One of the goals of her work is to protect humans from an extraterrestrial alliance with its own seeming version of theonomy, one that unfortunately is scarcely explored.  There is great storytelling promise in an alien-held theonomy, both to explore what theonomy entails as a metaphysical-religious philosophy and to explore the epistemological nature of theonomy.  Halo could have even clarified the parallels between the Covenant and humanity both being groups that gravitate towards religion and science simultaneously, with there being no philosophical contradiction between the two.  The two, whatever the nature of the phenomena in the external world beyond human perception and whatever the nature of the uncaused cause beyond its causal powers and beginningless existence, are both confined by the laws of logic that constitute the only necessary truths in all of reality.  It is only due to reason that not only anything can be true or even possible about anything else at all, but that it is possible to know certain things that are true and understand things that might even be false.
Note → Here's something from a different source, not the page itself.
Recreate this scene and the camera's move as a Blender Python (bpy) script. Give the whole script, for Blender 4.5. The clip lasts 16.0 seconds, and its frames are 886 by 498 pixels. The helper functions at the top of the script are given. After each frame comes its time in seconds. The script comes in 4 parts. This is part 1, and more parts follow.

Beyond the alliance of alien races that form the Covenant wanting to become like ancient beings regarded as gods, gathering artifacts from prior eras, and despising humans, however, very little about them or their distinctively religious worldview is actually revealed.  Like all of the human characters, these aliens talk and act as if they believe things that cannot be logically verified, such as that their conscience proves moral obligations.  Regarding this matter, Master Chief once asks a child target of the UNSC, "Would you let a kid be executed?"  The two of them agree that it is wrong, but due to nothing more than personal, emotional discomfort.  It is objectively and demonstrably true that neither scientific outcomes nor personal emotion ground or reveal morality, if obligations indeed exist, but it is also true by necessity that emotion is the second most philosophically important part of humans after the capacity for rationalistic awareness and the devotion to truth and moral longing it can inspire.  It can only interfere with someone's rationality, which is a grasp of the laws of logic that underpin all things and are neither a scientific or psychological existent, if someone allows it to, however difficult it might be to control it.  Emotion is also what allows for pleasure of the deepest kind to be felt even towards the necessary truths of reason, the uncaused cause (God), fellow humans, and science itself, though Dr. Halsey fails to discover or acknowledge any of this.